## Given information
* * *

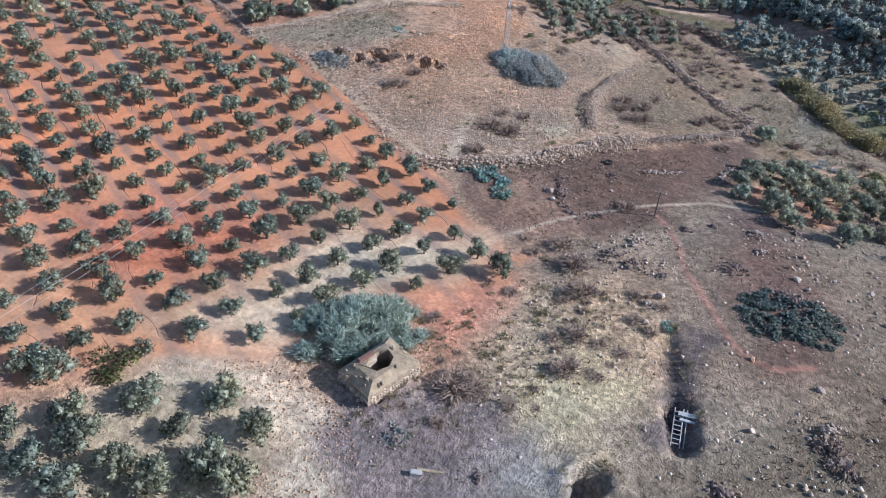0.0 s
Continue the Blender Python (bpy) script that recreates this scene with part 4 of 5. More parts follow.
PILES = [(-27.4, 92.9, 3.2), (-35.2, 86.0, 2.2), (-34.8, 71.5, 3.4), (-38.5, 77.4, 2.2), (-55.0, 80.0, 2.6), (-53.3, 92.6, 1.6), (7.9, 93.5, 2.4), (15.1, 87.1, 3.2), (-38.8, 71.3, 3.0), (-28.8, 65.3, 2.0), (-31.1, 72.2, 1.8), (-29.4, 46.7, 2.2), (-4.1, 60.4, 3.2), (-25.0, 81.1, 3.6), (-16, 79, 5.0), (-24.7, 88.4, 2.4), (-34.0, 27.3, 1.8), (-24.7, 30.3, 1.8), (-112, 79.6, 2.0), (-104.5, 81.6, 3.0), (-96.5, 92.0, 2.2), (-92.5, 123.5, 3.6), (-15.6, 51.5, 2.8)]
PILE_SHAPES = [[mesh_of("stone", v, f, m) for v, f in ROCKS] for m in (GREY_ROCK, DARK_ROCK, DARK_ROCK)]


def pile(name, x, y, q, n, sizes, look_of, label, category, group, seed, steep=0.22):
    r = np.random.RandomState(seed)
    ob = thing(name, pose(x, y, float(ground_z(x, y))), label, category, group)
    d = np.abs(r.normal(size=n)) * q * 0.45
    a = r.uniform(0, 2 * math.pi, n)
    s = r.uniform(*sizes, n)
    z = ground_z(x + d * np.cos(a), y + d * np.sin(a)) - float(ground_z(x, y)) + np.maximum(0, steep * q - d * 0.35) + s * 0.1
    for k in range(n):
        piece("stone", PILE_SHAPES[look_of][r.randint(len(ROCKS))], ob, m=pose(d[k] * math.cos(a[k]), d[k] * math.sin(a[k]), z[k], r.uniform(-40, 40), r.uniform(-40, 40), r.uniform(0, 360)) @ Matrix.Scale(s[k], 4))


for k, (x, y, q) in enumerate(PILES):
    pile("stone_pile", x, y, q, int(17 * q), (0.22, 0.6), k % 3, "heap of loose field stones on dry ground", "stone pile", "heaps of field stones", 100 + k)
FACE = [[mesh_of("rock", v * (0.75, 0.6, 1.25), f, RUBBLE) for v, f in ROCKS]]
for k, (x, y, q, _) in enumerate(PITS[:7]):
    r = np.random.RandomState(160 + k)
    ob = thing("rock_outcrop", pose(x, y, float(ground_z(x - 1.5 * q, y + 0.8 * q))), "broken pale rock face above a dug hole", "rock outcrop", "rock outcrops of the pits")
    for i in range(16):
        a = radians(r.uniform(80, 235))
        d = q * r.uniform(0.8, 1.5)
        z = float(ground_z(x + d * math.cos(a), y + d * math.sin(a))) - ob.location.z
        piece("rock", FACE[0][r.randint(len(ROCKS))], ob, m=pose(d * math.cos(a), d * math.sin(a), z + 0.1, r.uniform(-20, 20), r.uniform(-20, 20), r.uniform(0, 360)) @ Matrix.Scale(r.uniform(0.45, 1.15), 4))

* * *

## Task goal
Restate the entire listing word for word, excluding pictures.

## Task result
0.0 s
Continue the Blender Python (bpy) script that recreates this scene with part 4 of 5. More parts follow.
PILES = [(-27.4, 92.9, 3.2), (-35.2, 86.0, 2.2), (-34.8, 71.5, 3.4), (-38.5, 77.4, 2.2), (-55.0, 80.0, 2.6), (-53.3, 92.6, 1.6), (7.9, 93.5, 2.4), (15.1, 87.1, 3.2), (-38.8, 71.3, 3.0), (-28.8, 65.3, 2.0), (-31.1, 72.2, 1.8), (-29.4, 46.7, 2.2), (-4.1, 60.4, 3.2), (-25.0, 81.1, 3.6), (-16, 79, 5.0), (-24.7, 88.4, 2.4), (-34.0, 27.3, 1.8), (-24.7, 30.3, 1.8), (-112, 79.6, 2.0), (-104.5, 81.6, 3.0), (-96.5, 92.0, 2.2), (-92.5, 123.5, 3.6), (-15.6, 51.5, 2.8)]
PILE_SHAPES = [[mesh_of("stone", v, f, m) for v, f in ROCKS] for m in (GREY_ROCK, DARK_ROCK, DARK_ROCK)]


def pile(name, x, y, q, n, sizes, look_of, label, category, group, seed, steep=0.22):
    r = np.random.RandomState(seed)
    ob = thing(name, pose(x, y, float(ground_z(x, y))), label, category, group)
    d = np.abs(r.normal(size=n)) * q * 0.45
    a = r.uniform(0, 2 * math.pi, n)
    s = r.uniform(*sizes, n)
    z = ground_z(x + d * np.cos(a), y + d * np.sin(a)) - float(ground_z(x, y)) + np.maximum(0, steep * q - d * 0.35) + s * 0.1
    for k in range(n):
        piece("stone", PILE_SHAPES[look_of][r.randint(len(ROCKS))], ob, m=pose(d[k] * math.cos(a[k]), d[k] * math.sin(a[k]), z[k], r.uniform(-40, 40), r.uniform(-40, 40), r.uniform(0, 360)) @ Matrix.Scale(s[k], 4))


for k, (x, y, q) in enumerate(PILES):
    pile("stone_pile", x, y, q, int(17 * q), (0.22, 0.6), k % 3, "heap of loose field stones on dry ground", "stone pile", "heaps of field stones", 100 + k)
FACE = [[mesh_of("rock", v * (0.75, 0.6, 1.25), f, RUBBLE) for v, f in ROCKS]]
for k, (x, y, q, _) in enumerate(PITS[:7]):
    r = np.random.RandomState(160 + k)
    ob = thing("rock_outcrop", pose(x, y, float(ground_z(x - 1.5 * q, y + 0.8 * q))), "broken pale rock face above a dug hole", "rock outcrop", "rock outcrops of the pits")
    for i in range(16):
        a = radians(r.uniform(80, 235))
        d = q * r.uniform(0.8, 1.5)
        z = float(ground_z(x + d * math.cos(a), y + d * math.sin(a))) - ob.location.z
        piece("rock", FACE[0][r.randint(len(ROCKS))], ob, m=pose(d * math.cos(a), d * math.sin(a), z + 0.1, r.uniform(-20, 20), r.uniform(-20, 20), r.uniform(0, 360)) @ Matrix.Scale(r.uniform(0.45, 1.15), 4))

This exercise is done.